### [WHAT THE EXERCISE ASKS]
Print only the lines from the top of the data through the line with "film greenhouse at", both included, skipping every picture.

### [SOURCE MATERIAL]

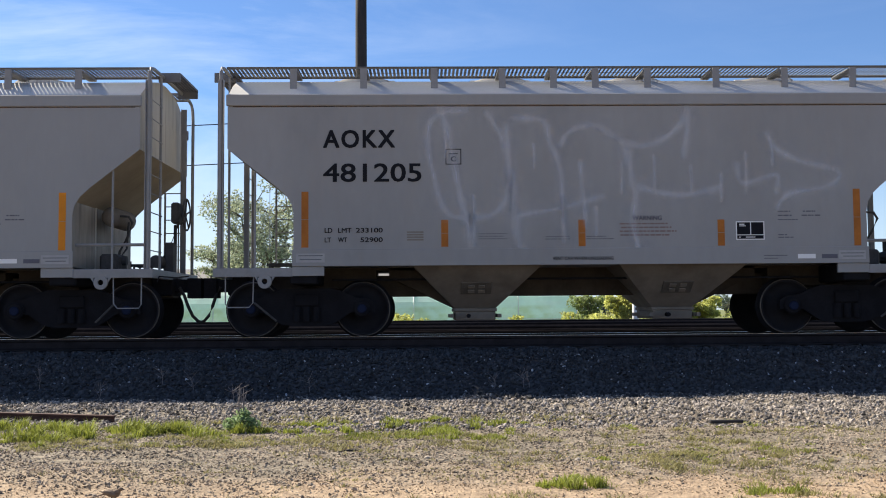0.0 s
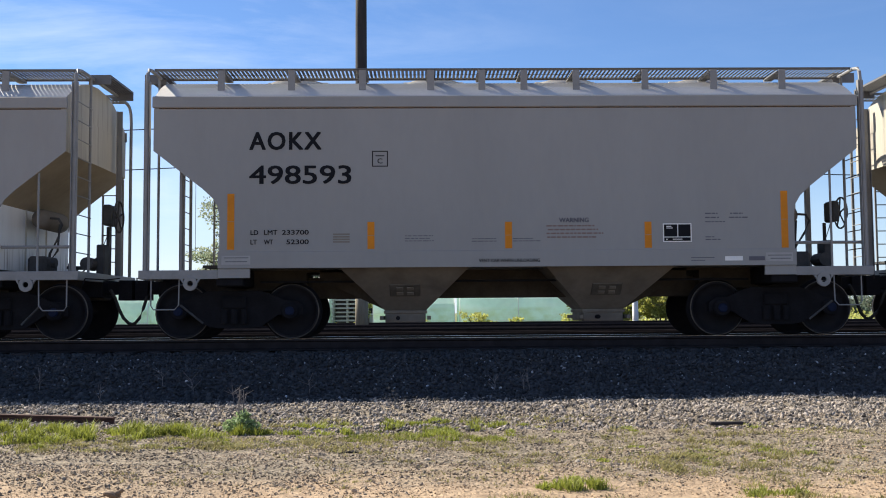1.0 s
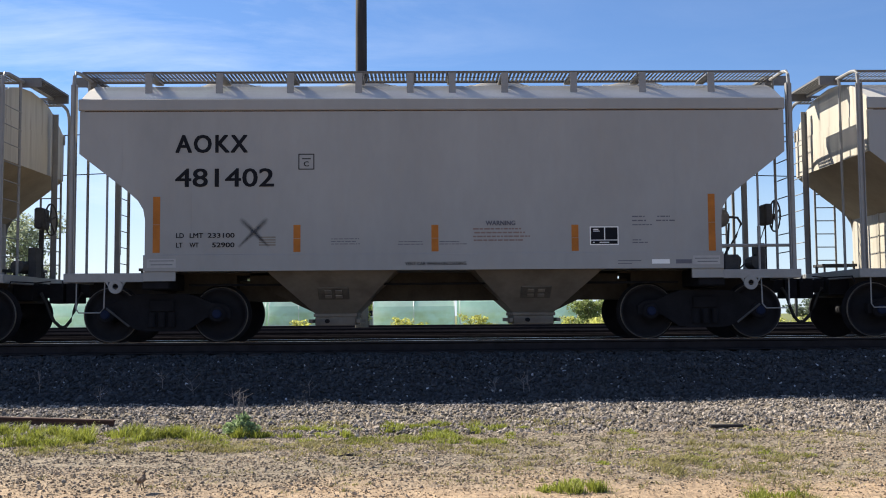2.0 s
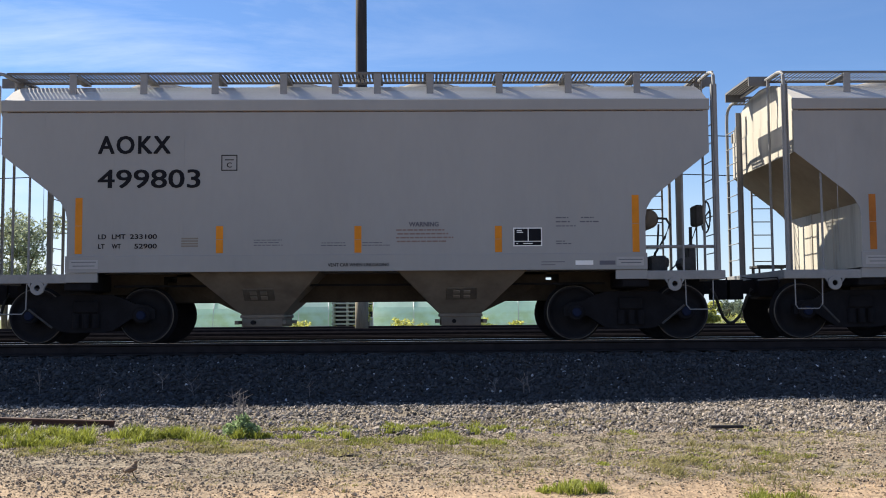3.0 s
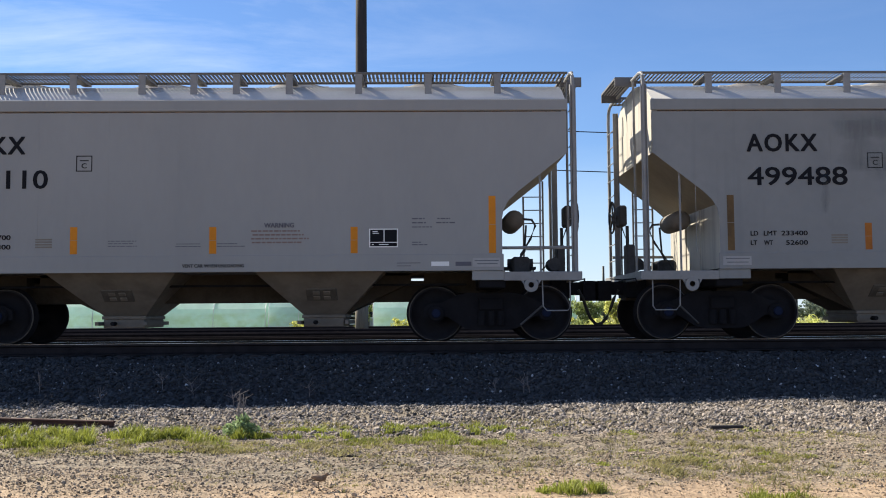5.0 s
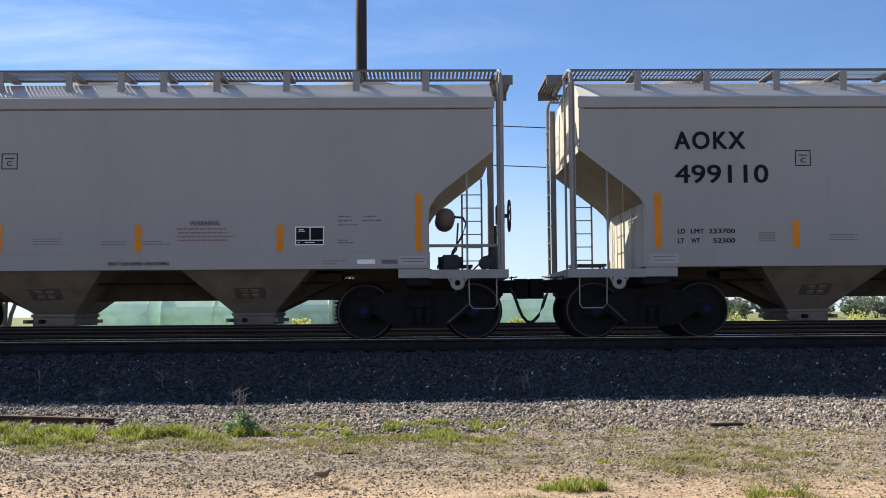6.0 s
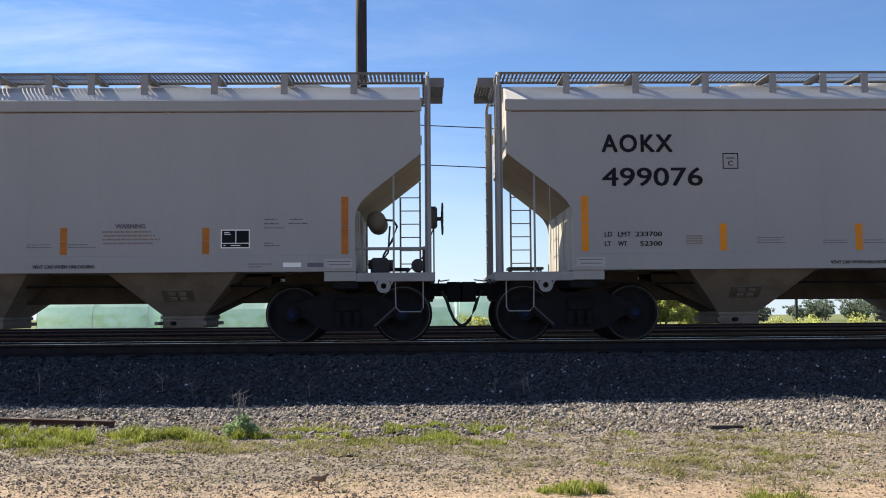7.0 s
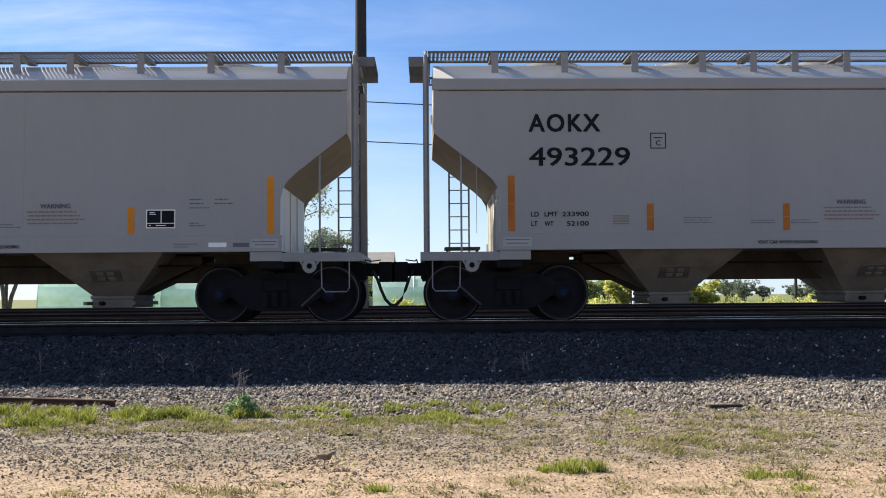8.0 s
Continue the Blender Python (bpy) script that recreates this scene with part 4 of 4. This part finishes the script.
def make_greenhouse(x0, x1, y, height, depth, label):
    """A tunnel of pale film on hoops, its ridge along the tracks."""
    g = thing("greenhouse", label, "greenhouse", "greenhouses", pose((x0 + x1) / 2, y, bed_height(y)))
    half = (x1 - x0) / 2
    arc = [(-depth / 2, 0.0), (-depth / 2, height * 0.55), (-depth * 0.47, height * 0.82), (-depth * 0.37, height * 1.05), (-depth * 0.18, height * 1.22), (0, height * 1.28)]
    arc = arc + [(-a, b_) for a, b_ in reversed(arc[:-1])]
    part("film_cover", prism(bmesh.new(), arc, -half, half, "x"), film_white, g, "milky translucent film cover")
    n = max(2, int(half / 1.5))
    for k in range(n + 1):
        x = -half + 2 * half * k / n
        bm = bmesh.new()
        tube(bm, [(x, a * 1.012, b_ * 1.012) for a, b_ in arc], 0.03, 6)
        part("hoop", bm, white_paint, g)
    bm = bmesh.new()
    tube(bm, [(-half, -depth * 0.505, height * 0.30), (half, -depth * 0.505, height * 0.30)], 0.02, 6)
    part("side_bar", bm, white_paint, g)
    return g


make_greenhouse(-3.05, 1.9, 46.0, 2.2, 5.0, "long pale film greenhouse with white hoops")
make_greenhouse(2.2, 9.2, 45.0, 2.5, 5.0, "taller pale film greenhouse with white hoops")
make_greenhouse(-9.6, -5.9, 47.5, 2.3, 5.0, "pale film greenhouse beside the house")
make_greenhouse(-16.4, -9.9, 48.0, 2.2, 5.0, "pale film greenhouse behind the trees")
make_greenhouse(-23.5, -16.8, 46.5, 2.4, 5.0, "pale film greenhouse at the far end of the row")

def make_house(x, y, half, windows, label):
    house = thing("house", label, "house", "", pose(x, y, bed_height(y)))
    part("wall", box(bmesh.new(), -half, half, -2.5, 2.5, -0.1, 3.6), house_wall, house)
    part("roof", prism(bmesh.new(), [(-2.9, 3.55), (0, 4.6), (2.9, 3.55), (2.9, 3.68), (0, 4.75), (-2.9, 3.68)], -half - 0.3, half + 0.3, "x"), house_roof, house, "grey pitched roof")
    for x in windows:
        win = part("window", box(bmesh.new(), x - 0.62, x + 0.62, -2.56, -2.46, 1.15, 2.35), white_paint, house, "white window frame")
        for dx in (-0.29, 0.29):
            for dz in (1.48, 2.02):
                part("pane", box(bmesh.new(), x + dx - 0.25, x + dx + 0.25, -2.575, -2.565, dz - 0.22, dz + 0.22), dark_glass, win)


make_house(-5.5, 61.0, 3.0, (-1.9, 0.0, 1.9), "small pale house with a grey roof and dark windows")
make_house(-17.6, 62.5, 2.4, (-1.3, 0.4), "pale cottage with dark windows behind the greenhouses")


def make_rack(x, y, half, label):
    """An open rack of boards on uprights."""
    rack = thing("slatted_rack", label, "rack", "", pose(x, y, bed_height(y)))
    for sx in (-half, 0.1 * half, half):
        for sy in (-0.5, 0.5):
            part("upright", box(bmesh.new(), sx - 0.05, sx + 0.05, sy - 0.05, sy + 0.05, -0.05, 3.1), house_wall, rack)
    for k in range(9):
        z = 0.75 + 0.26 * k
        part("board", box(bmesh.new(), -half - 0.1, half + 0.1, -0.60 + 0.012 * k, 0.60, z, z + 0.10, 0.006), house_wall, rack)
    part("backing", box(bmesh.new(), -half, half, 0.62, 0.66, 0.0, 3.1), dark_glass, rack, "dark rear panel")


make_rack(-4.9, 46.6, 0.8, "pale slatted rack standing between the greenhouses")


def tall_grass():
    """Rank yellow-green grass along the far edge of the yard."""
    rng = np.random.default_rng(77)
    centres = []
    for _ in range(260):
        x = rng.uniform(-26, 46)
        y = rng.uniform(31.6, 34.5)
        top = rng.uniform(0.6, 1.2) if x > 8.5 else rng.uniform(0.15, 0.60)
        r = top * 0.5
        centres.append((np.array((x, y, bed_height(y) + r * 0.9)), r))
    v, f = leaf_cloud(rng, centres, 26000, 0.085, 1.1)
    tagged(new("tall_grass", cloud_mesh("tall_grass", v, f, leaf_bright)), "rank yellow-green grass beyond the tracks", "grass", kind="stuff")


tall_grass()


# ---------- foreground plants and bits ----------
def blades(name, patches, mat_, label, seed, each, spread, droop):
    """Grass blades in patches of (x, y, rx, ry, count, height)."""
    rng = np.random.default_rng(seed)
    vs, fs = [], []
    for x, y, rx, ry, count, h in patches:
        clumps = []
        while len(clumps) < max(2, count // each):
            a, r = rng.uniform(0, 2 * math.pi), math.sqrt(rng.random())
            cx, cy = x + rx * r * math.cos(a), y + ry * r * math.sin(a)
            if noise.noise((cx * 2.6, cy * 3.5, seed)) + 0.6 * noise.noise((cx * 8, cy * 9, seed)) > (0.20 if each > 50 else 0.05) or rng.random() < 0.10:
                clumps.append((cx, cy, rng.uniform(*spread), rng.uniform(0.4, 1.3)))
        for _ in range(count):
            cx, cy, cr, ch = clumps[rng.integers(len(clumps))]
            nx, ny = rng.normal(), rng.normal()
            px, py = cx + nx * cr, cy + ny * cr * 0.8
            z = rough_height(px, py) - 0.005
            t, hh, b_ = rng.uniform(0, 2 * math.pi), h * rng.uniform(0.45, 1.15) * ch * math.exp(-0.14 * (nx * nx + ny * ny)), rng.uniform(*droop)
            w = rng.uniform(0.0025, 0.006)
            dx, dy, lx, ly = math.cos(t) * w, math.sin(t) * w, nx * 0.25 * hh - math.sin(t) * hh * b_, ny * 0.25 * hh + math.cos(t) * hh * b_
            i = len(vs)
            vs += [(px - dx, py - dy, z), (px + dx, py + dy, z), (px + dx * 0.7 + lx * 0.4, py + dy * 0.7 + ly * 0.4, z + hh * 0.65),
                   (px - dx * 0.7 + lx * 0.4, py - dy * 0.7 + ly * 0.4, z + hh * 0.65), (px + lx, py + ly, z + hh)]
            fs += [(i, i + 1, i + 2, i + 3), (i + 3, i + 2, i + 4)]
    me = bpy.data.meshes.new(name)
    me.from_pydata(vs, [], fs)
    me.materials.append(mat_)
    tagged(new(name, me), label, "grass", kind="stuff")


blades("green_grass", [(-4, -7.6, 0.63, 0.62, 2625, 0.116), (-3.35, -7.75, 0.58, 0.62, 2625, 0.116), (-2.75, -7.6, 0.47, 0.47, 1625, 0.110),
                       (-2.35, -7.45, 0.48, 0.53, 2250, 0.124), (-1.85, -7.5, 0.37, 0.38, 750, 0.110), (-1.15, -7.1, 0.50, 0.50, 1874, 0.059),
                       (-0.25, -7.55, 0.55, 0.55, 2874, 0.059), (0.15, -6.9, 0.65, 0.50, 3250, 0.063), (0.5, -7.75, 0.55, 0.45, 2340, 0.054),
                       (0.93, -10.45, 0.15, 0.12, 420, 0.085), (1.17, -10.38, 0.09, 0.08, 260, 0.08), (1.02, -10.2, 0.2, 0.1, 200, 0.045), (1.9, -9.1, 0.60, 0.60, 1147, 0.034),
                       (-4.9, -7.4, 0.63, 0.50, 1625, 0.110), (2.3, -11, 0.40, 0.25, 280, 0.043), (-0.3, -10.95, 0.08, 0.08, 160, 0.05), (2.25, -10.75, 0.2, 0.12, 500, 0.05), (-2.2, -8.15, 0.9, 0.3, 700, 0.04), (-0.9, -7.9, 0.7, 0.35, 700, 0.045),
                       (2.9, -8.8, 0.90, 0.60, 1012, 0.038), (1.5, -7.2, 0.70, 0.50, 607, 0.043), (-3, -8.3, 1.40, 0.40, 812, 0.034), (3.3, -7.2, 0.90, 0.50, 607, 0.043)],
       grass_green, "fresh green grass tufts in the gravel", 21, 75, (0.02, 0.06), (0.1, 0.9))
blades("dry_grass", [(-2.9, -8.2, 2.0, 0.5, 6500, 0.045), (-0.5, -8.2, 1.6, 0.7, 5200, 0.045), (1.6, -8.9, 1.4, 1.0, 4200, 0.045),
                     (2.6, -9.6, 0.9, 0.9, 3200, 0.045), (1.2, -6.5, 1.0, 0.5, 1300, 0.05), (0.0, -9.6, 3.0, 0.8, 3200, 0.03), (0.2, -11.2, 3.0, 0.5, 4200, 0.045),
                     (3.0, -7.8, 1.4, 0.8, 2200, 0.05), (-1.4, -6.6, 0.9, 0.4, 900, 0.06), (-2.6, -6.7, 0.6, 0.3, 500, 0.06)],
       grass_dry, "thin yellow dry grass over gravel and dirt", 22, 16, (0.015, 0.06), (0.7, 1.8))

rng_w = np.random.default_rng(31)
weed = thing("weed", "bushy green weed with a dry grey flower spike", "weed", "", pose(-1.80, -7.25, rough_height(-1.80, -7.25)))
v, f = leaf_cloud(rng_w, [(np.array((0.0, 0.0, 0.08)), 0.12), (np.array((0.11, 0.0, 0.06)), 0.09), (np.array((-0.10, 0.02, 0.06)), 0.09), (np.array((0.02, 0, 0.17)), 0.07)], 900, 0.024)
leaves_ob = new("leaves", cloud_mesh("leaves", v, f, weed_green))
leaves_ob.parent = weed
bm = bmesh.new()
for k in range(9):
    a = 2.4 * k
    tube(bm, [(0, 0, 0.02), (0.03 * math.cos(a), 0.03 * math.sin(a), 0.16), (0.022 * math.cos(a), 0.03 * math.sin(a), 0.36 + 0.06 * math.sin(3 * a))], 0.004, 5, [0.005, 0.004, 0.003])
part("stem", bm, stem_grey, weed)


def dry_stalk(x, y, h, seed):
    r = random.Random(seed)
    s = thing("dry_stalk", "thin dry branching stalk rising from the gravel", "weed", "dry stalks", pose(x, y, rough_height(x, y) - 0.02))
    bm = bmesh.new()
    top = Vector((r.uniform(-0.06, 0.06), 0, h))
    tube(bm, [(0, 0, 0), top * 0.5 + Vector((0.015, 0, 0)), top], 0.004, 5, [0.006, 0.0045, 0.0025])
    for k in range(7):
        q = r.uniform(0.3, 0.95)
        b0 = top * q
        tube(bm, [b0, b0 + Vector((r.uniform(-0.12, 0.12), r.uniform(-0.05, 0.05), r.uniform(0.04, 0.14)))], 0.003, 4, [0.003, 0.0018])
    part("stalk", bm, stem_grey, s)


for i, (x, y, h) in enumerate([(-3.6, -3.3, 0.28), (-5.25, -3.4, 0.32), (-2.40, -4.3, 0.24), (-2.46, -4.2, 0.22), (-1.55, -3.6, 0.20), (1.35, -3.6, 0.26), (1.45, -3.5, 0.22),
                                (-3.15, -3.4, 0.22), (-4.25, -4.0, 0.20), (0.95, -3.5, 0.18), (-2.33, -4.25, 0.2)]):
    dry_stalk(x, y, h, 60 + i)

bar = thing("steel_bar", "long rusty discarded rail lying on the gravel", "rail", "", pose(-5.5, -5.80, -0.715, 0, 1.0, -10.0))
part("bar", prism(bmesh.new(), [(a * 0.9, b_ * 0.5 + 0.055) for a, b_ in RAIL], -2.2, 2.16, "x"), rust, bar)
stick = thing("stick", "dark weathered piece of wood on the gravel", "wood", "", pose(3.05, -7.10, -0.722, 0, 0, 3))
part("wood", box(bmesh.new(), -0.17, 0.17, -0.03, 0.03, -0.016, 0.014, 0.006), tie_wood, stick)
stick = thing("stick", "short dark twig lying on the dirt", "wood", "", pose(-0.62, -8.85, -0.745, 0, 0, 5))
bm = bmesh.new()
tube(bm, [(-0.09, 0, 0), (0, 0.01, 0.008), (0.09, 0, 0)], 0.012, 6, [0.007, 0.012, 0.006])
part("wood", bm, tie_wood, stick)


# ---------- bird ----------
def ball(bm, centre, radii, turn=0.0):
    m = Matrix.Translation(centre) @ Matrix.Rotation(turn, 4, "Y") @ Matrix.Diagonal((*radii, 1))
    bmesh.ops.create_icosphere(bm, subdivisions=2, radius=1.0, matrix=m)


bird = thing("bird", "small brown ground bird with a long tail", "bird")

bm = bmesh.new()
ball(bm, (0, 0, 0.070), (0.080, 0.036, 0.036), 0.22)
ball(bm, (0.045, 0, 0.082), (0.040, 0.030, 0.030))
part("body", bm, feather, bird, "", True)
bm = bmesh.new()
ball(bm, (0.082, 0, 0.108), (0.025, 0.021, 0.021))
part("head", bm, feather, bird, "", True)
bm = bmesh.new()
tube(bm, [(0.102, 0, 0.108), (0.126, 0, 0.104)], 0.006, 6, [0.007, 0.001])
part("beak", bm, beak_dark, bird)
bm = bmesh.new()
prism(bm, [(-0.055, 0.062), (-0.175, 0.030), (-0.180, 0.036), (-0.06, 0.076)], -0.014, 0.014)
part("tail", bm, feather, bird)
for s in (-1, 1):
    bm = bmesh.new()
    ball(bm, (-0.015, s * 0.032, 0.073), (0.075, 0.010, 0.024), 0.25)
    part("wing", bm, feather, bird, "", True)
    bm = bmesh.new()
    tube(bm, [(0.005, s * 0.014, 0.108), (-0.006, s * 0.015, 0.052), (0.006, s * 0.015, 0.0)], 0.004, 5)
    tube(bm, [(-0.008, s * 0.015, 0.003), (0.028, s * 0.018, 0.003)], 0.003, 5)
    part("leg", bm, beak_dark, bird)
for limb in bird.children:
    if not limb.name.startswith("leg"):
        limb.data.transform(Matrix.Translation((0, 0, 0.063)))
    limb.data.transform(Matrix.Scale(0.64, 4))


# ---------- what moves ----------
def motions():
    steps = range(0, int(8.0 * FPS) + 1)
    for k, car in enumerate(cars):
        x0 = START + PITCH * (1 - k)
        walk(car, [(t * 0.5, pose(x0 + SPEED * t * 0.5 + VIEW_SHIFT.get(t * 0.5, 0.0), 0, 0)) for t in range(17)])
        for i, ws in enumerate(c for c in car.children if c.name.startswith("wheelset")):
            home = ws.matrix_basis.translation.copy()
            walk(ws, [(f / FPS, pose(home.x, 0, R_WHEEL, 0, math.degrees(SPEED * f / FPS / R_WHEEL) + 40 * i + 25 * k, 0)) for f in steps])
    path = [(0.0, -1.911, -10.975, 0, 0), (1.0, -1.911, -10.956, 0, 0), (1.3, -1.861, -10.646, 50, -10), (1.5, -1.832, -10.587, 80, -20),
            (1.7, -1.851, -10.468, 85, -20), (2.3, -1.99, -10.08, 70, -18), (2.8, -2.071, -9.847, 45, -25), (3.0, -2.081, -9.847, 30, -28),
            (3.3, -2.05, -9.898, 10, -5), (3.5, -1.909, -9.948, 0, 0), (4.0, -1.414, -9.979, 0, 4), (4.5, -0.869, -10.261, -8, 0),
            (4.7, -0.747, -10.261, 0, 0), (5.8, -0.707, -10.181, 5, 0), (6.5, -0.727, -10.261, 0, 0), (8.0, -0.687, -10.261, 0, 0)]
    walk(bird, [(t, pose(x, y, rough_height(x, y) + 0.006, 0, lean, turn)) for t, x, y, turn, lean in path])


motions()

### [RESPONSE BELOW]
0.0 s
1.0 s
2.0 s
3.0 s
5.0 s
6.0 s
7.0 s
8.0 s
Continue the Blender Python (bpy) script that recreates this scene with part 4 of 4. This part finishes the script.
def make_greenhouse(x0, x1, y, height, depth, label):
    """A tunnel of pale film on hoops, its ridge along the tracks."""
    g = thing("greenhouse", label, "greenhouse", "greenhouses", pose((x0 + x1) / 2, y, bed_height(y)))
    half = (x1 - x0) / 2
    arc = [(-depth / 2, 0.0), (-depth / 2, height * 0.55), (-depth * 0.47, height * 0.82), (-depth * 0.37, height * 1.05), (-depth * 0.18, height * 1.22), (0, height * 1.28)]
    arc = arc + [(-a, b_) for a, b_ in reversed(arc[:-1])]
    part("film_cover", prism(bmesh.new(), arc, -half, half, "x"), film_white, g, "milky translucent film cover")
    n = max(2, int(half / 1.5))
    for k in range(n + 1):
        x = -half + 2 * half * k / n
        bm = bmesh.new()
        tube(bm, [(x, a * 1.012, b_ * 1.012) for a, b_ in arc], 0.03, 6)
        part("hoop", bm, white_paint, g)
    bm = bmesh.new()
    tube(bm, [(-half, -depth * 0.505, height * 0.30), (half, -depth * 0.505, height * 0.30)], 0.02, 6)
    part("side_bar", bm, white_paint, g)
    return g


make_greenhouse(-3.05, 1.9, 46.0, 2.2, 5.0, "long pale film greenhouse with white hoops")
make_greenhouse(2.2, 9.2, 45.0, 2.5, 5.0, "taller pale film greenhouse with white hoops")
make_greenhouse(-9.6, -5.9, 47.5, 2.3, 5.0, "pale film greenhouse beside the house")
make_greenhouse(-16.4, -9.9, 48.0, 2.2, 5.0, "pale film greenhouse behind the trees")
make_greenhouse(-23.5, -16.8, 46.5, 2.4, 5.0, "pale film greenhouse at the far end of the row")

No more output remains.